Kate Atkinson's extraordinary 2013 novel, Life After Life, introduced readers to the Todd family in their Forster-esque home of Fox Corner, and managed to achieve publishing's holy grail of both literary acclaim and popular appeal. That novel's heroine, Ursula Todd, is given the chance to live her life again and again in many variations over the first half of the 20th century, the differing outcomes - usually the difference between life and death - contingent on the smallest, most insignificant-seeming choices.
Despite the potentially distancing effects of this artifice, Life After Life was a warm and absorbing family drama, played out through two world wars; its characters drawn with such care and substance that the reader was often absurdly grateful to have them plucked from a terrible fate and given a second go.
One of those characters was Ursula's much-loved younger brother, Teddy, who, in the final narrative, survives to become a bomber pilot in World War II, is reported missing, presumed dead during a raid in 1943, but is given a reprieve by the author at the 11th hour, when he reappears at the end of the war having spent two years as a prisoner of war in Germany.
A God In Ruins is the story of Teddy's war and its legacy, "a 'companion' piece rather than a sequel", according to the author.

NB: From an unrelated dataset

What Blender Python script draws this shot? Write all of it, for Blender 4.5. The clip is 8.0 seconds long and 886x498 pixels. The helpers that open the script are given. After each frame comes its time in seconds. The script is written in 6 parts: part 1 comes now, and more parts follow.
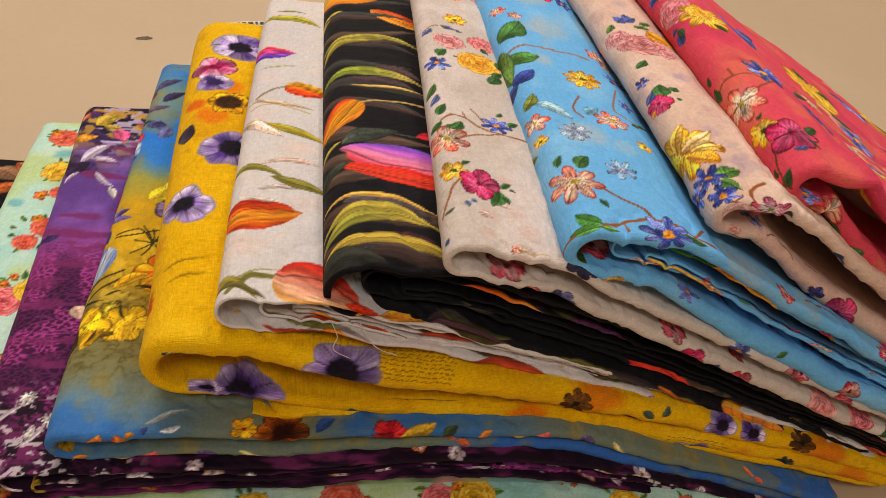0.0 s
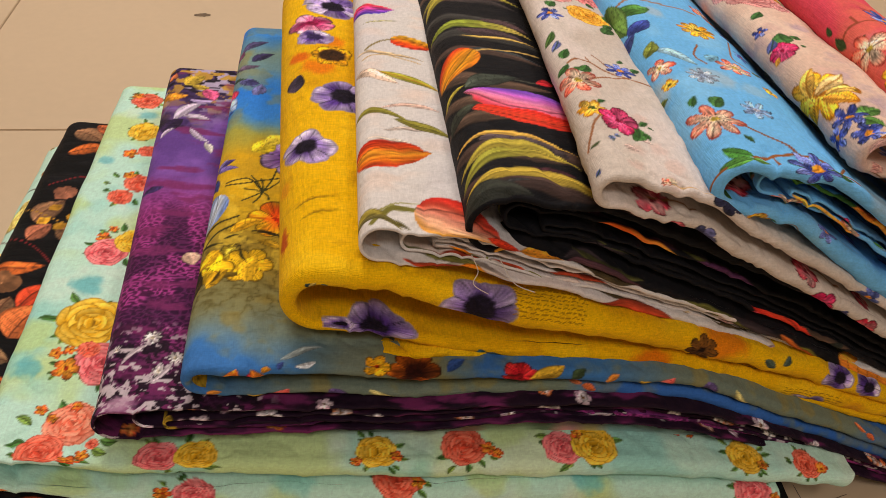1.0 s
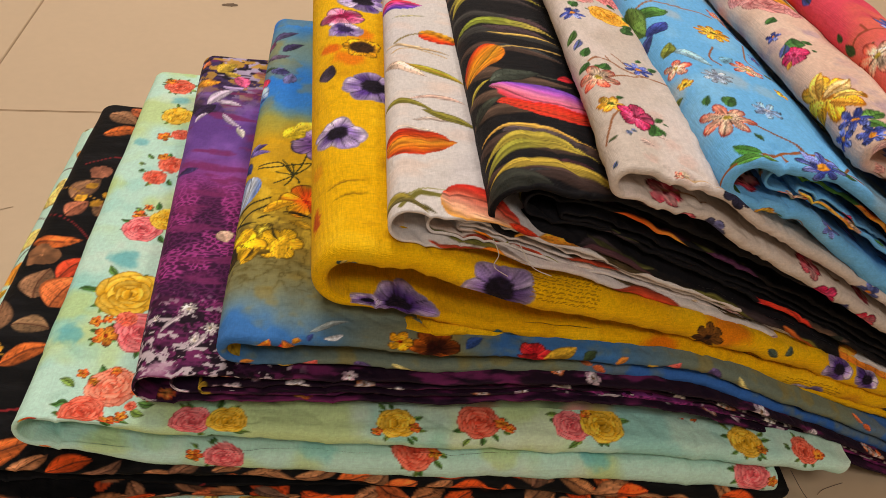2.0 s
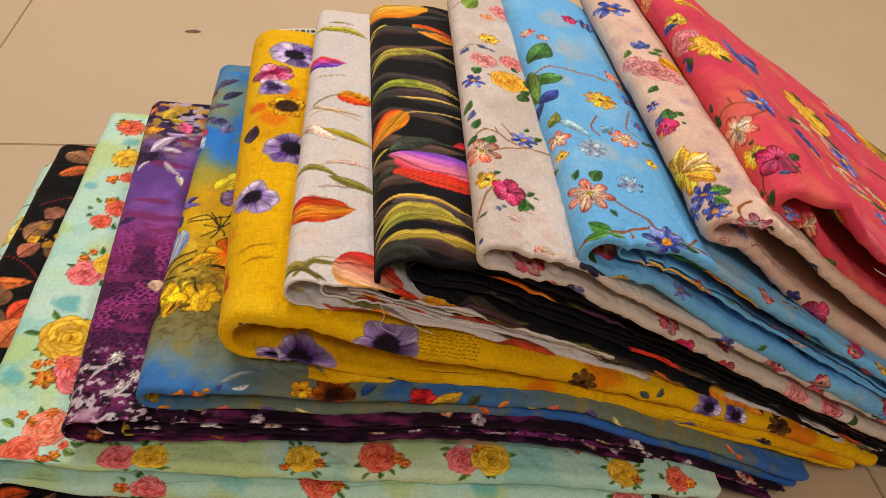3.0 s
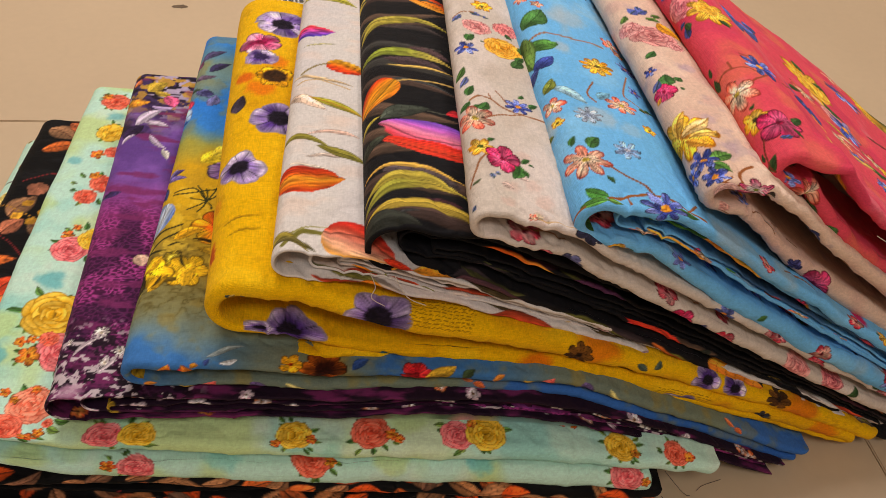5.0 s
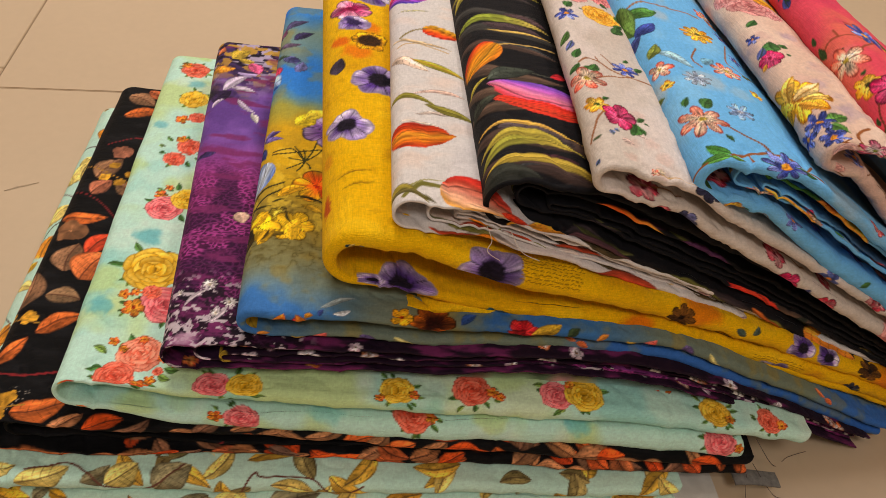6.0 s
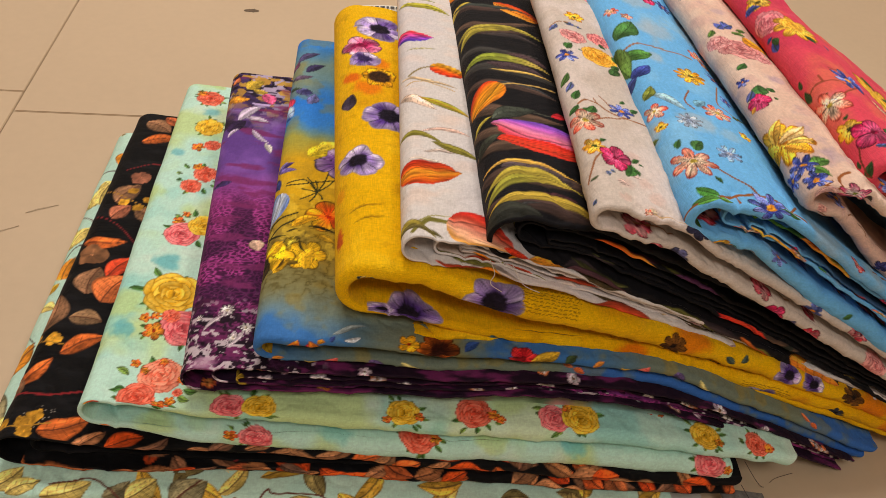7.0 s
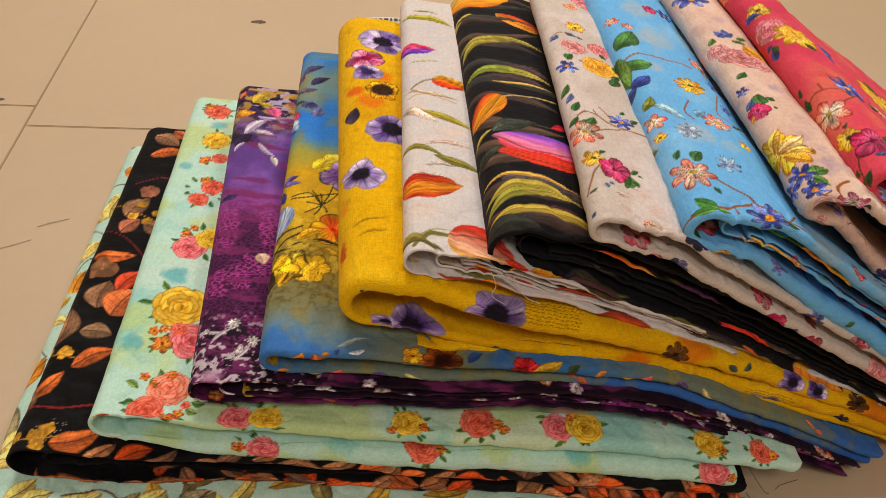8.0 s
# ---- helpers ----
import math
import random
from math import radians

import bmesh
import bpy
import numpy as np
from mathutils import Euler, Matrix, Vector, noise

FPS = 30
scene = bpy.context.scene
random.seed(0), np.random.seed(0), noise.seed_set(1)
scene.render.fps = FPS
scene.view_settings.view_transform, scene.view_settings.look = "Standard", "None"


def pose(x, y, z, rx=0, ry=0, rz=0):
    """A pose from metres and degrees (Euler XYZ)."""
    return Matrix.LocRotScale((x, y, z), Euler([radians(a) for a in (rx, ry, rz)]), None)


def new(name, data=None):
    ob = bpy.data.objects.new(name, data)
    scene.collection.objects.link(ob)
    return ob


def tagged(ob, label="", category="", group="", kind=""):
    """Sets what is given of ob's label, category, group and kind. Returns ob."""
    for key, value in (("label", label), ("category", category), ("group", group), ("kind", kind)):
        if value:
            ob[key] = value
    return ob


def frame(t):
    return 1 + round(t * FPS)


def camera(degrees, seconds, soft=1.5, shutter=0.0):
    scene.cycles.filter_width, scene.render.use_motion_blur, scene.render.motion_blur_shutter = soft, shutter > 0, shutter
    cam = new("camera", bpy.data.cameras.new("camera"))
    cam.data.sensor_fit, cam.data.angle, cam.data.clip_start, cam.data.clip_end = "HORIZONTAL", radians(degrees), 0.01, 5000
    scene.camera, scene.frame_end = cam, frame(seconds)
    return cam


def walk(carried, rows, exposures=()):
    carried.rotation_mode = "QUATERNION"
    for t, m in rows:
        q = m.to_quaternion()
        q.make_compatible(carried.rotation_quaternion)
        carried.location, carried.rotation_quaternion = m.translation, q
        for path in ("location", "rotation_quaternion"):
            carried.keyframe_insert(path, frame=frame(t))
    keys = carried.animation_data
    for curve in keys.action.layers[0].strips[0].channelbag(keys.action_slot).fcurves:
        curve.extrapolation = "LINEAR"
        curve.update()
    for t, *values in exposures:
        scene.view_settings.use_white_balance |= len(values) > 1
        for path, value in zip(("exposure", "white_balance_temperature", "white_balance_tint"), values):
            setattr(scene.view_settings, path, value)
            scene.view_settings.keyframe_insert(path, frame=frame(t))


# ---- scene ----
cam = camera(60.2, 8.0, 0.9)
METRES, EYE, TILT, LEAN, TURN = 0.6, 0.6564, -41.148, -3.998, -7.890
ROWS = [
    (0.0, 0.0, 0.0, 0.0, 0.0, 0.0, 0.0),
    (0.5, -0.0884, 0.0059, -0.0469, 0.05, 0.31, 0.01),
    (1.0, -0.1568, 0.0061, -0.0819, 0.27, 0.44, -0.5),
    (2.5, -0.1682, -0.1009, -0.0726, 1.02, -0.4, -2.67),
    (3.0, -0.0298, -0.1639, 0.0137, 0.86, -1.09, -2.36),
    (3.5, 0.0162, -0.1672, 0.0336, 0.59, -1.45, -1.92),
    (4.0, 0.018, -0.1577, 0.0307, 0.32, -1.68, -1.71),
    (5.5, -0.0872, -0.1245, -0.0352, 0.72, -2.35, -2.44),
    (6.0, -0.1682, -0.147, -0.0766, 1.09, -2.15, -3.15),
    (6.5, -0.2193, -0.1929, -0.0897, 1.1, -1.74, -3.67),
    (7.0, -0.1776, -0.2113, -0.0437, 1.09, -1.4, -3.72),
    (7.5, -0.1676, -0.2248, -0.0287, 1.28, -1.15, -3.46),
    (8.0, -0.163, -0.2244, -0.027, 1.99, -1.29, -3.09),
]
walk(cam, [(t, pose(0, 0, EYE, TILT, LEAN, TURN) @ pose(METRES * x, METRES * y, METRES * z, 90 + pitch, roll, yaw)) for t, x, y, z, yaw, pitch, roll in ROWS])

# ---- world, lights, exposure ----
world = bpy.data.worlds.new("room_air")
scene.world = world
world.use_nodes = True
world.node_tree.nodes["Background"].inputs[0].default_value = (1.0, 0.9, 0.78, 1)
world.node_tree.nodes["Background"].inputs[1].default_value = 0.05


def unseen_lamp(x, y, power, size):
    data = bpy.data.lights.new("unseen_overhead_light", "AREA")
    data.shape, data.size, data.energy, data.color = "SQUARE", size, power, (1.0, 0.928, 0.862)
    lamp = new("unseen_overhead_light", data)
    lamp.matrix_world = pose(x, y, 2.76)
    return lamp


# No lamp is seen: these overhead lights are assumed, the last brightens the fronts.
unseen_lamp(-0.5, 1.9, 41.8, 0.7)
unseen_lamp(1.2, 1.3, 22, 0.6)
unseen_lamp(-0.2, -1.2, 27.6, 0.8)

# ---- numeric helpers ----


def lattice(ix, iy, seed):
    h = np.sin(ix * 127.1 + iy * 311.7 + seed * 74.7) * 43758.5453
    return h - np.floor(h)


def vnoise(x, y, seed=0):
    """Smooth value noise between 0 and 1."""
    x, y = np.asarray(x, float), np.asarray(y, float)
    ix, iy = np.floor(x), np.floor(y)
    fx, fy = x - ix, y - iy
    fx, fy = fx * fx * (3 - 2 * fx), fy * fy * (3 - 2 * fy)
    a = lattice(ix, iy, seed) * (1 - fx) + lattice(ix + 1, iy, seed) * fx
    b = lattice(ix, iy + 1, seed) * (1 - fx) + lattice(ix + 1, iy + 1, seed) * fx
    return a * (1 - fy) + b * fy


def fbm(x, y, seed=0, octaves=4):
    total, weight, norm = 0.0, 1.0, 0.0
    for k in range(octaves):
        total = total + weight * vnoise(x * 2 ** k, y * 2 ** k, seed + 13 * k)
        norm += weight
        weight *= 0.5
    return total / norm


def step(a, b, x):
    t = np.clip((x - a) / (b - a), 0, 1)
    return t * t * (3 - 2 * t)


def rgb(code):
    return np.array([int(code[i:i + 2], 16) / 255 for i in (0, 2, 4)])


def linear(c):
    c = np.clip(c, 0, 1)
    return np.where(c <= 0.04045, c / 12.92, ((c + 0.055) / 1.055) ** 2.4)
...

At first glance it appears to be a more straightforward novel than Life After Life, though it shares the same composition, flitting back and forth in time so a chapter from Teddy's childhood in 1925 sits alongside a fragment of his grandchildren's childhood in the 1980s, before jumping back to 1947, when Teddy and his wife, Nancy, newly married, are trying to come to terms with the aftermath of the devastation: "The war had been a great chasm and there could be no going back to the other side, to the people they were before. It was as true for them as it was for the whole of poor, ruined Europe."
This wilful disruption of chronology allows Atkinson to reveal her characters in glimpses over the course of the novel while withholding vital information that creates mysteries at the heart of the story. Why, we wonder, is Teddy's only daughter, Viola, so resolutely angry and determined to punish him well into her adult life? Only much later do we discover the secret that both Viola and Teddy have kept to themselves for decades, each unaware that the other knows.